Mengacu pada definisi tersebut maka perusahaan harus melakukan internalisasi biaya terhadap kepentingan masyarakat di sekitar perusahaan, pencegahan pencemaran lingkungan dan memperhatikan aspek etis dalam mengembangkan usaha. Internalisasi biaya dimaksudkan adalah perusahaan menganggarkan atau mengalokasikan sebagian dari dananya untuk membiayai pengeluaran-pengeluaran dalam rangka mengembangkan masyarakat di sekitar perusahaan beroperasi, dan menjaga agar kualitas lingkungan perusahaan beroperasi agar tidak mengalami kemerosotan. Selain itu, perusahaan sebagai bagian dari komunitas masyarakat di sekitarnya perlu menjalankan perusahaan dengan menjunjung tinggi aspek-aspek etis.
Dapat dikatakan pula bahwa CSR adalah tanggung jawab perusahaan untuk menyesuaikan diri terhadap kebutuhan dan harapan stakeholders sehubungan dengan isu-isu etika, sosial dan lingkungan, di samping ekonomi (Cybernews Pertamina, 2004: 2). TJSP ini diletakkan pada tangan para manajer, karena tangan manajerlah yang akan menentukan suatu perusahaan merencanakan dan mengimplementasikannya atau tidak.
Awalnya, CSR merupakan tanggung jawab perusahaan bersifat sukarela (voluntary), namun dalam perkembangannya tanggung jawab ini menjadi suatu kewajiban yang harus dilaksanakan oleh perusahaan. Undang Undang No 40 Tahun 2007 tentang Perseroan Terbatas, khususnya Pasal 74 mewajibkan perseroan untuk melaksanakan tanggung jawab sosial dan lingkungan, meskipun kewajiban ini masih terbatas pada perseroan yang kegiatan usahanya di bidang dan/atau berkaitan dengan sumber daya alam.

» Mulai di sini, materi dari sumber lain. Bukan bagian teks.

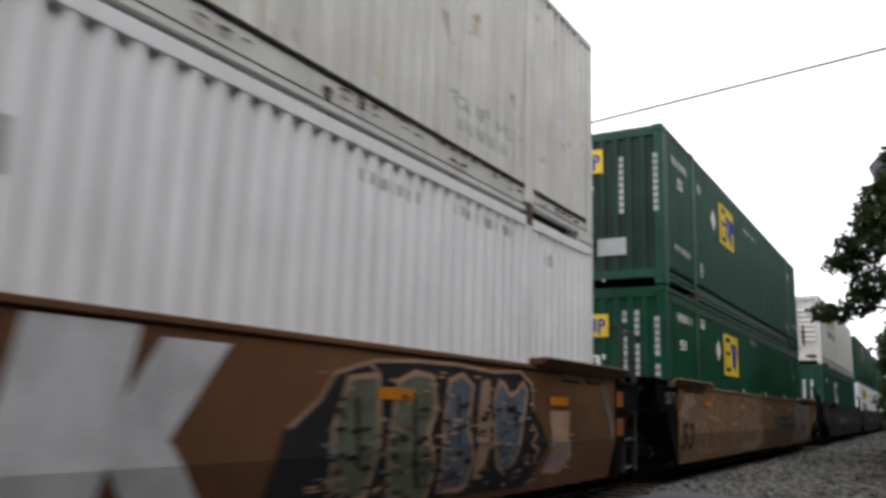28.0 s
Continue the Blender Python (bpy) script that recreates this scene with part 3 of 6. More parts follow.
front_mark(c, "scuff", "mark_grey", [*ribbon(arc(-.8, .72, .2, .2, 30, 320, 12), .05), *ribbon(arc(-.84, .74, .1, .12, 0, 250, 8), .06), blob(-.85, .2, .12, .05, seed=2), blob(-.4, .22, .14, .05, seed=3)])

# fifth: green over deep blue
c = container("deep blue container with red corner posts and a yellow badge", "blue_deep", 32.53, 0, posts="red_post", castings="ghost_film")
square_logo(c, 2.54, 4.0, 1.62, 2.50, "yellow_film")
side_mark(c, "repaint", "blue_bright", [rect(5.07, 11.04, 1.14, 1.78)], "bright blue painted-over panel")
side_mark(c, "placard", "white_film", [rect(7.56, 8.13, 2.25, 2.62), rect(.74, 1.22, 1.02, 1.7), lettering("53", .8, 1.2, 1.88, 2.18), *bars(13.2, 13.75, 2.42, 2.5, 6, 3)])
front_mark(c, "number", "white_film", [lettering("53", -.2, .24, 1.78, 2.18), rect(-.33, .2, 1.2, 1.62)])
front_mark(c, "stencil", "mark_grey", [rect(.78, .86, .9 + .12 * i, .99 + .12 * i) for i in range(11)])
c = container("dark green container with yellow corner stripes, stacked on a blue one", "green_old", 32.53, 1, band=0.32)
square_logo(c, 4.48, 6.02, 1.62, 2.5)
side_mark(c, "placard", "white_film", [diamond(3.76, 1.82, .22), *bars(2.4, 2.65, .5, .78, 2, 3), rect(3.4, 3.6, .42, .52), lettering("53", .95, 1.25, 1.5, 1.78), *bars(2.3, 3.6, 2.3, 2.42, 9, 5), *bars(6.8, 8.6, 2.36, 2.44, 10, 5, (5,)), *bars(13.4, 14.0, .5, .72, 2, 6), lettering("53", 15.05, 15.4, 1.42, 1.6), rect(14.35, 14.5, 2.2, 2.45), rect(1.3, 1.45, 2.2, 2.4)])
square_logo(c, -.35, .28, 2.18, 2.62, mark=front_mark, ground="beige_film")
front_mark(c, "number", "white_film", [lettering("53", -.18, .22, 1.35, 1.62), rect(-.25, .25, .5, .78), diamond(-.72, 1.78, .24)])
front_mark(c, "stencil", "white_film", [rect(.78, .86, .8 + .13 * i, .9 + .13 * i) for i in range(14) if i != 8])
front_mark(c, "stripe", "yellow_film", [rect(1.13, 1.26, 1.42, 1.95), rect(1.13, 1.26, 2.1, 2.48), rect(-1.27, -1.15, 1.42, 1.95), rect(-1.27, -1.15, 2.1, 2.48)])

# sixth: white over white
c = container("white container with a yellow panel over green lettering", "white", 52.41, 0, front="ribbed", rib=(0.73, 0.24, 7), lead=.28)
banner(c, 2.55, 6.2, 1.95, 2.54)
side_mark(c, "lettering", "green_film", [lettering("Intermodal", 2.74, 6.0, 1.35, 1.78)], "dark green lettering")
side_mark(c, "stencil", "mark_grey", bars(2.3, 3.5, 2.6, 2.7, 10, 3) + [rect(8.05, 8.25, 1.8, 2.1)] + bars(11.0, 12.0, 2.5, 2.6, 6, 4) + bars(12.5, 13.8, 2.56, 2.66, 9, 4) + bars(14.6, 14.9, 2.4, 2.55, 2, 2) + [rect(15.7, 15.76, 2.35, 2.55), *bars(.48, .82, 2.36, 2.5, 3, 6), rect(.55, .75, 2.56, 2.6)])
front_mark(c, "banner", "yellow_film", [rect(-.44, .49, 2.385, 2.605)])
lay("banner_mark", c, "black_film", bars(-.30, .34, 2.44, 2.55, 7, 3, (1,)) + ribbon(arc(-.36, 2.5, .05, .06, 40, 300, 6), .02) + ribbon(arc(.42, 2.48, .04, .06, 0, 270, 6), .02), lambda u, v, l: on_front(u, v, l + .283))
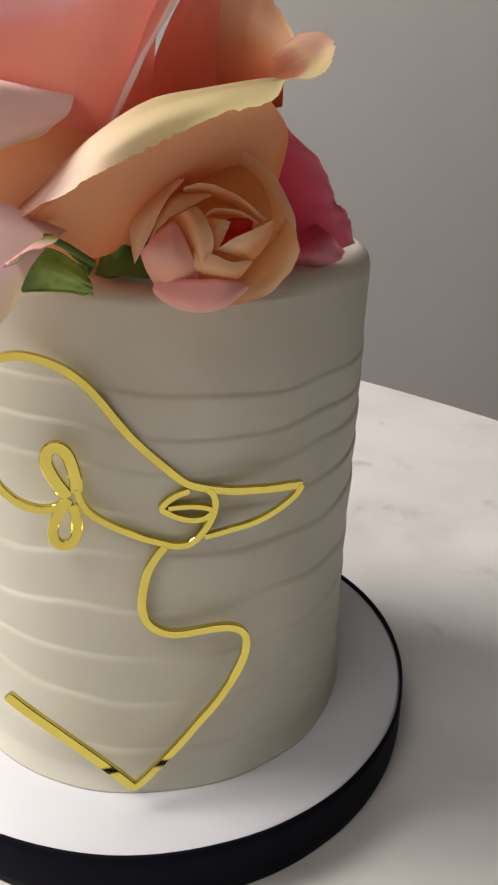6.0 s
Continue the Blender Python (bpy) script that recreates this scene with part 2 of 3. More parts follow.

Setelah kurang lebih lima tahun Undang Undang Perseroan Terbatas ini berlaku peraturan pelaksanaannya baru dikeluarkan yaitu dengan ditetapkannya Peraturan Pemerintah Nomor 47 tahun 2012 tentang Tanggung Jawab Sosial dan Lingkungan Perseroan Terbatas. Dalam peraturan pemerintah ini disebutkan bahwa tanggung jawab sosial dan lingkungan merupakan kewajiban yang harus dilaksanakan Perseroan Terbatas baik di dalam maupun di luar lingkungan perseroan. Peraturan pemerintah ini mewajibkan perseroan yang menjalankan kegiatan usahanya di bidang dan/atau berkaitan dengan sumber daya alam untuk melaksanakan tanggung jawab sosial dan lingkungan.
Dalam rangka melaksanakan Undang-undang dan Peraturan Pemerintah tentang tanggung jawab sosial dan lingkungan tersebut maka pemerintah daerah dapat melakukan intervensi agar CSR benar-benar dapat berjalan dengan baik sesuai dengan yang diharapkan yaitu berkontribusi terhadap pembangunan ekonomi yang berkelanjutan, seraya meningkatkan kualitas hidup karyawan dan keluarganya, komunitas lokal dan masyarakat luas. Pemerintahan kabupaten/kota di antaranya berdasarkan Pasal 14 ayat (2) UU Pemerintahan Daerah dapat menyelenggarakan urusan yang bersifat pilihan seperti urusan pemerintahan yang secara nyata ada dan berpotensi untuk meningkatkan kesejahteraan masyarakat sesuai dengan kondisi, kekhasan, dan potensi unggulan daerah yang bersangkutan.
Dalam rangka menyinergikan program pemda dan kegiatan perusahaan yang berkaitan dengan CSR maka pemda sebagai pemegang kekuasaan otonomi di daerah dapat menyusun peraturan daerah yang mengatur tentang pelaksanaan CSR. Namun, intervensi pemerintah daerah dengan menerbitkan peraturan tersebut jangan sampai mempersulit perusahaan dalam melaksanakan CSR dan jangan sampai mengalihkan dana CSR dari perusahaan ke kas daerah, karena akan tidak sesuai dengan filosofi CSR.
Akhirnya dengan mengacu pada peraturan-peraturan di atas, maka pemerintah daerah dapat membentuk peraturan yang bersifat teknis tentang CSR. Peraturan tersebut akan dapat berlaku efektif jika disusun dengan memperhatikan dan mengacu pada tata cara penyusunan peraturan perundangundangan yang berlaku dengan melibatkan stakeholders dari CSR.